Suddenly, a child enters the room and sees three candles not burning. “Why are you not burning? You are supposed to stay lit till the end.” Saying this, the child begins to sob.

Then the fourth candle said: “Don’t be afraid. While I am still burning, we can relight the other candles, for I am Hope!”

With shining eyes, the child took the candle of hope and lit the other candles.

Even when you seem to lose all else, always keep the flame of hope burning within you.

Sunday, February 08, 2009

mutual understanding

life would be a lot less complicated if people took a step back every now and then to realise that they should understand people or each other more.
then again, i have since long ago concluded that nothing i do is ever good enough.
surely, someone has smthg to say abt something in my life.
else, they just get upset at me and i'm suppose to be a psychic and read the signs.

it seems to me, that it is an evil occurance to be close to someone, anyone.
and it's all because of expectations.
pple dun seem to want to cut each other some slack these days.
and pple dun give each other enough credit for the things they do.
humans are such that they thrive on picking on the misdeeds.
but whatever the case is, it just isn't suppose to be difficult or painful isnt it?
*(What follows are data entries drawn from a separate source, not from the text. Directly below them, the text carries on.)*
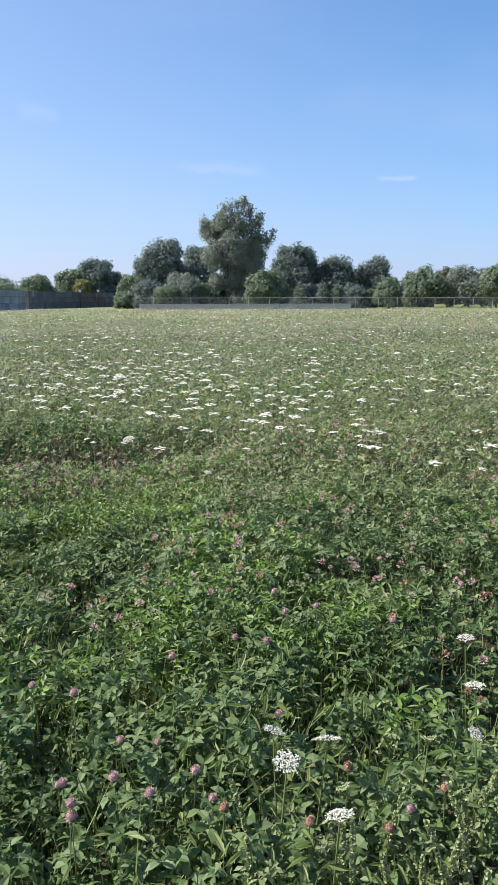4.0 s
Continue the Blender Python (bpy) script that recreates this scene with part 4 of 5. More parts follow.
def bare_patch(x, y, size, seed):
    z = np.random.default_rng(seed)
    a = np.linspace(0, 6.2832, 19)[:-1]
    rr = size * (0.7 + 0.5 * z.uniform(0, 1, 18))
    vs = [(0, 0, 0.012)] + [(math.cos(t) * k, math.sin(t) * k * 0.7, -0.012) for t, k in zip(a, rr)]
    me = bpy.data.meshes.new("bare_patch")
    me.from_pydata(vs, [], [(0, i, i % 18 + 1) for i in range(1, 19)])
    me.materials.append(RED_SOIL)
    ob = tagged(new("bare_patch", me), "small bare patch of reddish soil in the mown strip", "soil patch", "bare patches", kind="structure")
    ob.location = (x, y, 0.026)


for i, (x, y, w) in enumerate(((2.37, 0.54, 0.07), (2.75, -0.13, 0.09), (2.15, 0.42, 0.05), (4.4, 0.35, 0.10), (3.3, 0.45, 0.05))):
    bare_patch(x, y, w, 190 + i)

# ---- trees and distant things ----
def dome_lobes(seed, tall, wide, low, n=15, airy=0.0):
    """Lobes (x, y, z, half width, half height) of a rounded crown: a heart and boughs round it, fewer and looser when airy."""
    r = np.random.default_rng(seed + 300)
    half, h = wide / 2, tall - low
    heart = [(0, 0, low + 0.47 * h, half * (0.80 - 0.2 * airy), h * 0.47)]
    u = np.concatenate([[0.90], r.uniform(0.10, 0.86, n)])
    a = np.arange(n + 1) * 2.39996 + r.normal(0, 0.35, n + 1)
    size = half * r.uniform(0.24, 0.40, n + 1) * (1 + 0.15 * airy)
    out = half * np.sqrt(np.maximum(0.03, 1 - (np.abs(u - 0.36) / 0.66) ** 2.3)) - size * (0.85 - 0.25 * airy)
    out[0] = 0.15 * half
    lobes = np.array(heart + [(out[k] * math.cos(a[k]), out[k] * math.sin(a[k]), low + h * u[k], size[k], size[k] * r.uniform(0.8, 1.15)) for k in range(n + 1)])
    lobes[1:, 2] = np.minimum(lobes[1:, 2], tall - lobes[1:, 4])
    return lobes


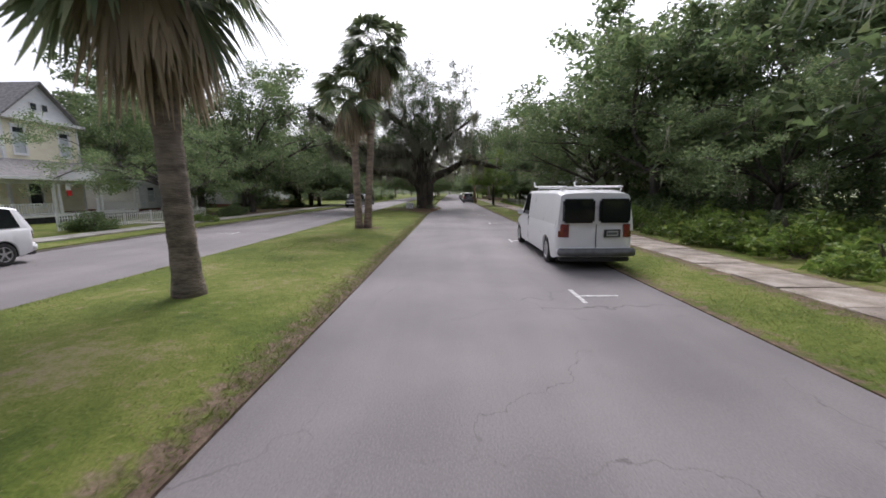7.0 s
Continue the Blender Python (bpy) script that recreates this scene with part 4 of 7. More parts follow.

what's the point of making life so complicated and frustrating for one another?
and he said i have been so tensed lately.
no prizes for guessing why huh?

everyday, every week is a same cycle.
same shit, different day.
so shouldn't we help each other get through life a little easier?
make each other smile more, as opposed to getting pissed off over minor petty matters?

as it is, it is sad enough that weekends have to end, and mondays arrive cos that means work day.
sundays are always the hardest to get by.
yet, who cares?
cos anyway, people assume that i have an endless supply of confidence, self-esteem and positivity.
but in fact, half the time, i deal with it myself.
i am my own cheer leader. i am my own perk-myself-upper.

to be honest, maybe i do know what the real problem is.
so maybe if i just got rid of myself, then i would stop feeling this way.
then again, sooner or later, i might just lose my mind.

i'm freakin' tired of pleasing the world.
surely this can't be the reason for my existence.

i need a sign. please.

Tuesday, February 03, 2009

impending disaster?

thought of the day:
if we keep comparing our current relationships to those of the past, that is truly a recipe for disaster.

why should there be a need to compare?
we are all individuals at the end of the day. no 2 people function in the exact same way.
as hard as we try to be objective most of the time, it's hard isn't it?
afterall, we are humans.

it's better to have loved, then never to have loved at all.
cliche but true.

learn to cherish those around you. be it your friends or significant other halves.
you'll never know when you might lose them - no warning signs, nothing.
live each day as it comes, be contented and thankful for all that you have.

just like procelain, relationships/friendships are extremely fragile.
once broken, no matter how hard you may try to mend it with teary eyes, things will just never be the same again.
you may even cry your eyes and lungs out, but will it matter anymore?

so don't do anything you might regret.
else, just be prepared to live with regret(s).